We learn very little from our war experience, for example, whether from Vietnam or Iraq. One lesson that appears to be a constant is that the measures we take against the enemy in a war soon find their way into our domestic politics as well. That is why it was neither vain nor foolish for Sen. Rand Paul (R-Ky.) to filibuster against the confirmation of John Brennan as director of the Central Intelligence Agency until there was some assurance, however parsed and halting, that the armed drones, a favorite weapon of the CIA, would not be used against U.S. citizens on American soil.
Decades ago, Congress passed a law barring the CIA from taking part in domestic law-enforcement operations. Yet some local law-enforcement agencies have been happy to receive assistance from the CIA, as well as the FBI. We have gotten used to accounts of secret "black hole" prisons operated by the CIA in parts of Europe that used to be controlled by the Soviet Union. It is sad to think of the old Soviet Union still operating under new management from Washington, D.C., or Langley, Virginia, but it no doubt seemed that way to the prisoners.

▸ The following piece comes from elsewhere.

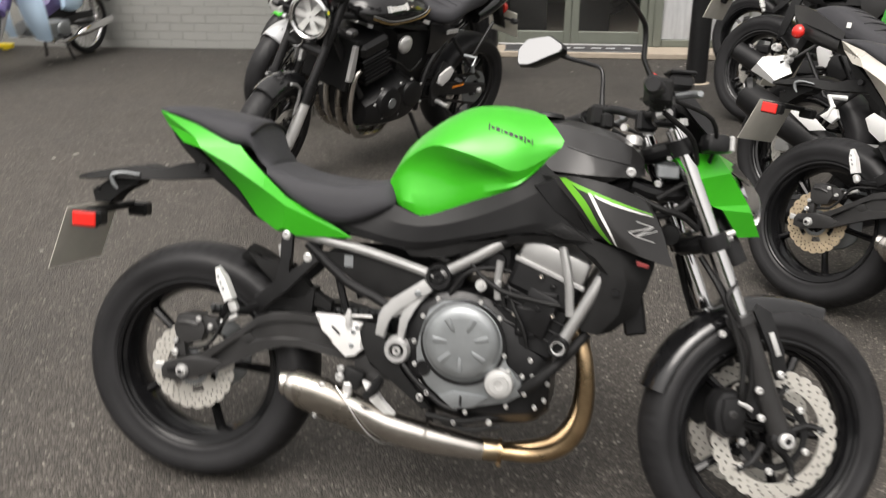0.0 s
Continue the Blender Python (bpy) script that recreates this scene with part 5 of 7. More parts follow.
    pair("caliper_hose", lambda b: tube(b, [(1.310, -0.105, 0.372), (1.298, -0.118, 0.405), (1.295, -0.120, 0.470), (1.275, -0.118, 0.535), (1.240, -0.110, 0.62), (1.20, -0.07, 0.70)], 0.0072, 8), PLASTIC, k, "black brake hose", S)
    pair("speed_cable", lambda b: tube(b, [(1.318, -0.100, 0.372), (1.322, -0.112, 0.43), (1.310, -0.118, 0.50), (1.28, -0.12, 0.56), (1.25, -0.12, 0.61), (1.27, -0.11, 0.65)], 0.0068, 8), PLASTIC, k, "", S)
    pair("hose_union", lambda b: tube(b, [(1.295, -0.112, 0.380), (1.312, -0.116, 0.374), (1.325, -0.114, 0.366)], 0.006, 8, 1), PALE, k, "", S)
    # mudguard
    b = B()
    def guard(a, y, r):
        ca, sa = math.cos(radians(a)), math.sin(radians(a))
        return (1.41 + ca * r, y, 0.30 + sa * r)
    angs = [163, 158, 150, 140, 130, 118, 106, 94, 80, 66]
    outer = []
    for i, a in enumerate(angs):
        hw = 0.052 if a > 110 else 0.052 - (110 - a) * 0.0006
        r = 0.319 + (0.008 if a < 72 else 0.0)
        outer.append([guard(a, y * hw, r - 0.024 * abs(y) ** 2.6) for y in (-1.15, -0.9, -0.5, 0, 0.5, 0.9, 1.15)])
    G = [curve_pts([r[j] for r in outer], 2) for j in range(7)]
    g0 = [[b.verts.new(G[j][i]) for j in range(7)] for i in range(len(G[0]))]
    g1 = [[b.verts.new(Vector(G[j][i]) - (Vector(G[j][i]) - Vector((1.41, 0, 0.30))).normalized() * 0.004) for j in range(7)] for i in range(len(G[0]))]
    for i in range(len(g0) - 1):
        for j in range(6):
            b.faces.new((g0[i][j], g0[i][j + 1], g0[i + 1][j + 1], g0[i + 1][j]))
            b.faces.new((g1[i][j], g1[i + 1][j], g1[i + 1][j + 1], g1[i][j + 1]))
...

We have also gotten used to the president or the Congress, or both, adhering to the tyrannical principle that the government may hold a terrorist suspect, even a U.S. citizen, indefinitely, without a charge and without a trial, by the simple expedient of having him declared by the president an "enemy combatant." He might be held as a "material witness," as the conspirator in some real or imagined criminal plot, or simply someone suspected of cooperating with al-Qaeda or an affiliated organization. With no charge lodged against him, the suspect (we may not even call him "the accused") has no way of claiming his constitutional right to a speedy trial. (A trial? On what charge?) And the government that imprisons him can ignore his right to a writ of habeas corpus.